Foster himself is an interesting centerpiece. Raised on Vancouver Island, British Columbia -- not exactly a show business mecca -- he became fixated at age five on playing the piano. He dropped out of high school when he and some buddies decided to take their band to London. They gained a bit of exposure playing behind Chuck Berry on a British tour, and Foster was so nimble on the keyboard that he was invited to go around the world with Cat Stevens. But the young Canadian, still in his teens, was too homesick to accept. He asked his parents to send him plane fare to get back to B.C.

His first big break came as keyboard player for a Vancouver band, the one-hit wonder Skylark, which cracked the Canadian and American charts with a song Foster co-wrote called "Wildflower." That brought him to the real music town of Los Angeles, where he found his life's work-- not as a performer but as a session player and eventually a songwriter and producer. Foster's success came from self-confidence and sheer audacity. How many white boys from Canada would have thought they could write a song for the great Earth, Wind and Fire? Foster did. The result was his first Grammy winner, "After the Love Has Gone." Early in his career, Foster wrote and produced many hits with Chicago, but only after he bullied the group into changing course. In their first encounter, the group played 13 songs they intended to put on Chicago 16. Foster's reaction, as he remembers it, went like this: "I've been a fan, but these songs suck. If I'm going to produce this album, we're going to have to write 13 new songs, because this isn't even close to what you should be doing."

More than his work with established artists, Foster's greatest gift to the world is his ability to recognize and nurture new singing talent. He helped make international stars of a French-Canadian child prodigy who didn't start learning English until she was 18 (Celine Dion), an Irish family band complete with fiddles (The Corrs), a 17-year-old LA kid whom Foster first heard on a tape sent by a voice coach (Josh Groban) and a young man from a family of Canadian fishermen who was "doing lots of forties stuff" (Michael Bublé).

With a highly commercial artist roster like that, Foster will never be a favorite of music critics and hipsters. He produces popular music -- really popular music for the masses. And as long as he keeps forging gold and platinum, he sees no reason to kowtow to music snobs. Romance is his forte, and he knows it will never lose its appeal. "I can't be Bruce Springsteen," writes Foster, "much as I might fantasize about being a rocker. I can only be who I am, and who I am is a guy who writes music that people make babies to -- and I'm not going to apologize for it."

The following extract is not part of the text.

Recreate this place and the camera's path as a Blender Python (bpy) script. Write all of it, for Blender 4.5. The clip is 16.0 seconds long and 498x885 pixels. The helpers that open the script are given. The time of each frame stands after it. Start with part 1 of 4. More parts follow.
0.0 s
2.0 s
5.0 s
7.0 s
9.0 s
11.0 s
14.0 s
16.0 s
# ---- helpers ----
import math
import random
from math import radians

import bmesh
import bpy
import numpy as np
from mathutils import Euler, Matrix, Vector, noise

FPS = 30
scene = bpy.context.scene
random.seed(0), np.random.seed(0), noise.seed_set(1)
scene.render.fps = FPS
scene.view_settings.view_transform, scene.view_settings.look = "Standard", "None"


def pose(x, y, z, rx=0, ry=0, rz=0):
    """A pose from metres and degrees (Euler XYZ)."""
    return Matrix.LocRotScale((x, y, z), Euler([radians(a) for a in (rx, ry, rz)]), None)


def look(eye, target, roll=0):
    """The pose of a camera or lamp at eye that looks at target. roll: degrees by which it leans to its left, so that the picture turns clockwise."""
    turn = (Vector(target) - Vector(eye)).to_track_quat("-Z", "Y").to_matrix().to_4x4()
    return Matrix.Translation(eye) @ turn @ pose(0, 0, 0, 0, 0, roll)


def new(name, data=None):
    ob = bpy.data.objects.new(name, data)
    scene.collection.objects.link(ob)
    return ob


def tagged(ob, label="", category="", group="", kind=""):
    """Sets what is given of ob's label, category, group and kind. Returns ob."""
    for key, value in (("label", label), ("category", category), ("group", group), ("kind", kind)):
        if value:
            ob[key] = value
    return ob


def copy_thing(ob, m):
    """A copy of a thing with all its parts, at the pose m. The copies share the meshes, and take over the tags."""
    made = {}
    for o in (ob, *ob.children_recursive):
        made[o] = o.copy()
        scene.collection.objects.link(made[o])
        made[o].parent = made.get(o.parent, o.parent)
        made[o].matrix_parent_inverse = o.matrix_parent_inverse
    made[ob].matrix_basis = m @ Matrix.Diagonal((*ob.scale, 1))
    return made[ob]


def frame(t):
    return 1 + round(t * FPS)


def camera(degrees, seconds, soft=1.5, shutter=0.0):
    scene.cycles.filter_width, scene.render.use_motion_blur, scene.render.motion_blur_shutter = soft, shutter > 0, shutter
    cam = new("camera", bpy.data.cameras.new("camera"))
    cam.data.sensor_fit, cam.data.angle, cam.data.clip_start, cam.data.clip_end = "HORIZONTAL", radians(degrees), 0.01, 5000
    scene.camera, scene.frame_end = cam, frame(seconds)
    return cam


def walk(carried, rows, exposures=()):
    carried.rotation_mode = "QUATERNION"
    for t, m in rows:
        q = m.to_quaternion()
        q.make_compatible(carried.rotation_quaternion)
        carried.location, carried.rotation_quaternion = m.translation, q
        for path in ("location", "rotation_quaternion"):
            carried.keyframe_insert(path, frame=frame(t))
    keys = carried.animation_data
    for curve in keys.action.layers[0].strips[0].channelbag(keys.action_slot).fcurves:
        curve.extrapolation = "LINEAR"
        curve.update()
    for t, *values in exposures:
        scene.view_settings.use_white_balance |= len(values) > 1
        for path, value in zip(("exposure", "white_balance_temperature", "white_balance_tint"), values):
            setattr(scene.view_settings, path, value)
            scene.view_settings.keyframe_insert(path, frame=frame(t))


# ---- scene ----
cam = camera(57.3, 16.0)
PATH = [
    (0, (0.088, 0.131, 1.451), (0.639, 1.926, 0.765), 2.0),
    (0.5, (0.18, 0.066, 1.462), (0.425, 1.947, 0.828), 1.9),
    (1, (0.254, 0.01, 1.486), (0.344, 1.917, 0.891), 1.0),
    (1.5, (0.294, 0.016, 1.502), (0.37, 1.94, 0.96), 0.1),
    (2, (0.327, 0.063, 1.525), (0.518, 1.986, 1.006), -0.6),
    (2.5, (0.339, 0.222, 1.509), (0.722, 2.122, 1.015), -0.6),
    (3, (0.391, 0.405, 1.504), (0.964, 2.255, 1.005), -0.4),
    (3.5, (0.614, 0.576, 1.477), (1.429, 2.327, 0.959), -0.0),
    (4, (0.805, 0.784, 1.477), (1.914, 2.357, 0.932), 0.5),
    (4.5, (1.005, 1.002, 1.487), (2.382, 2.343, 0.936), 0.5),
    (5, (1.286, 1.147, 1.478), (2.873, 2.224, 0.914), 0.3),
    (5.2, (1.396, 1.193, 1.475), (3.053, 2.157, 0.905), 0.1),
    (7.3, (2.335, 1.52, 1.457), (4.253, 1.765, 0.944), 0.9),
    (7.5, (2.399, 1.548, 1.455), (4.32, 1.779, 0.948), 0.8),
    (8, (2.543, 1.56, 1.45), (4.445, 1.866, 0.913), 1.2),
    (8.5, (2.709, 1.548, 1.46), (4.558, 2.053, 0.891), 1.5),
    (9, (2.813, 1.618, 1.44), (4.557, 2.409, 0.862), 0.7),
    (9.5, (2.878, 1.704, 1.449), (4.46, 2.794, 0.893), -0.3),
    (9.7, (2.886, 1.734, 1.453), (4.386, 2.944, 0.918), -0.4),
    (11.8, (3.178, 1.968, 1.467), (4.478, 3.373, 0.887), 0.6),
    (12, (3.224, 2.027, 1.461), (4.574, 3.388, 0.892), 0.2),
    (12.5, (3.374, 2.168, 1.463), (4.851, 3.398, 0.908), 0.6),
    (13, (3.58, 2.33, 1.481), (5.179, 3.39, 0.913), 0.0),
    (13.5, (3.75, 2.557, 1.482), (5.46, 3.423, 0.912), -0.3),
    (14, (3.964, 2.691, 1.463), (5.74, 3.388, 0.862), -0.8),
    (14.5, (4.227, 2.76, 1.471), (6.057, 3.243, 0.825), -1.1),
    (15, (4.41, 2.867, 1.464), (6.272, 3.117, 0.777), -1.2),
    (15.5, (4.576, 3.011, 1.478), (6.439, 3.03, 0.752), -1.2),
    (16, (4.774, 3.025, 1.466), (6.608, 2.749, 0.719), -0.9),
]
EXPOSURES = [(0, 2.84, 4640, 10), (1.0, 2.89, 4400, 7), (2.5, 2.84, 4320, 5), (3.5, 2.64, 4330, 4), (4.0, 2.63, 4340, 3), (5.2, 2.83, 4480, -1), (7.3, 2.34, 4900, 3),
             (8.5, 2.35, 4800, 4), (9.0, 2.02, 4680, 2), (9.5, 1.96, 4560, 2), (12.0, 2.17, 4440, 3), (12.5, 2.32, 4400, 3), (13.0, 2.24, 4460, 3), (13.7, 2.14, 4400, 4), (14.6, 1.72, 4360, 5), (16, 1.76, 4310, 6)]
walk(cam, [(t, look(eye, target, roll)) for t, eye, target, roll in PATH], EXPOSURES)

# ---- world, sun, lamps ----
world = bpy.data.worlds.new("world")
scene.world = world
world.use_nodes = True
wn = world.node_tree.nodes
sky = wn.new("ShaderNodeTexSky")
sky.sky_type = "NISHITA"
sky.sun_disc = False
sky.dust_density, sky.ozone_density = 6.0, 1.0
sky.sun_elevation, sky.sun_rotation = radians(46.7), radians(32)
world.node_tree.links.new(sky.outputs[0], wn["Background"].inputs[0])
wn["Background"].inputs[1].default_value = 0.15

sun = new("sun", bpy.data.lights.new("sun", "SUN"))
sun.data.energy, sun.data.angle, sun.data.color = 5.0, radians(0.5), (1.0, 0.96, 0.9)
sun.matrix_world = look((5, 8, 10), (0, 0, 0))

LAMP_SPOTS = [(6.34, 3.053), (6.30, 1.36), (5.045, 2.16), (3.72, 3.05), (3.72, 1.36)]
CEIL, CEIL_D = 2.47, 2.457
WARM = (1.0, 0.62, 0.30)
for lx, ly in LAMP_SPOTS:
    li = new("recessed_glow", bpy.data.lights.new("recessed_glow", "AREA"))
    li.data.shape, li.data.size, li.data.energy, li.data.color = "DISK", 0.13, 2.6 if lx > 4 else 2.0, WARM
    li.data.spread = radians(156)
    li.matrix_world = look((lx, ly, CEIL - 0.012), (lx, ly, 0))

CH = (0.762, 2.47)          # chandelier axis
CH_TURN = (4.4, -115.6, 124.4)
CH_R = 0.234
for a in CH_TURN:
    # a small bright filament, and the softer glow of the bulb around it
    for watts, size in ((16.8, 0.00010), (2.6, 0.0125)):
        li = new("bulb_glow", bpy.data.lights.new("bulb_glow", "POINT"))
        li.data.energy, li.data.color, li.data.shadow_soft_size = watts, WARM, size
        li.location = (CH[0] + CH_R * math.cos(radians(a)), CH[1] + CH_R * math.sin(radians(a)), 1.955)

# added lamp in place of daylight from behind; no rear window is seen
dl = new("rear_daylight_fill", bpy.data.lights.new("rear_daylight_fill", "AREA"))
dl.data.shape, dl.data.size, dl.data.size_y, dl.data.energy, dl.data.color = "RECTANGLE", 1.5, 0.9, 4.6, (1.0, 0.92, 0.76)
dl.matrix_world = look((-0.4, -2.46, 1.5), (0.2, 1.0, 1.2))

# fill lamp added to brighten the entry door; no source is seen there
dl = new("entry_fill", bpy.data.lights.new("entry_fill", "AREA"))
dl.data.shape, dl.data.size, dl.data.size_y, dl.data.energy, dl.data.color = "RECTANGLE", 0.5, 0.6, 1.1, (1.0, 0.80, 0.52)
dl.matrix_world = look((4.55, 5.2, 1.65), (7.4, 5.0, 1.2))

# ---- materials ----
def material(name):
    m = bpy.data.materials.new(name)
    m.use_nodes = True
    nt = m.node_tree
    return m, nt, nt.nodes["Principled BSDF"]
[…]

While Foster obviously thinks well of himself, his writing style is self-effacing, and he doesn't mind admitting things that a less secure professional might find too embarrassing to publish. For example, one of his biggest hits, his classic production of Whitney Houston's "I Will Always Love You," was not the mix he really wanted. It was an early mix that Foster had rejected but record mogul Clive Davis insisted on. On other occasions, Foster's hit radar failed him totally, as when he passed on producing the soundtrack for Flashdance. He recalls thinking, "Welder by day, disco dancer by night? Are you fucking kidding me?"

Foster also lays bare his personal foibles. He's so claustrophobic that he will climb up 20 flights of stairs rather take an elevator, and one time when the stairs were locked, he did a radio interview with Howard Stern from the sidewalk below Stern's high-rise studio. A confessed workaholic, Foster mournfully surveys the wreckage of three marriages, while taking consolation in the fact that five daughters, including one he gave up for adoption, have turned out all right. He reveals what possessed him to broadcast his dysfunctional life with third wife Linda Thompson and two spoiled stepsons in the TV reality series The Princes of Malibu. The show was so real that Foster left the family soon after production wrapped.

By far the most bizarre episode in Foster's busy life was the time decades ago that he was driving his Chevy Suburban on the Pacific Coast Highway near Malibu in the middle of the night. He suddenly saw something on the pavement and before he could stomp on the brakes, he smashed into a nearly naked man, knocking him 90 feet down the road. The victim, wearing nothing but a pair of shorts, turned out to be Ben Vereen. Yes, it was the famed actor-dancer, and he survived and recovered, as we know. In fact, David Foster saved Vereen's life that night. He would have died for sure if Foster had not accidentally run him down. Sorry to be a tease, but you'll have to read the book to see how that could possibly be true and why Vereen was wandering across the road in the first place.

The most entertaining memoirs, and Hit Man qualifies, have elements that are stranger than fiction. Michael Jackson? Madonna? Running into Ben Vereen on the highway? You just can't make this stuff up.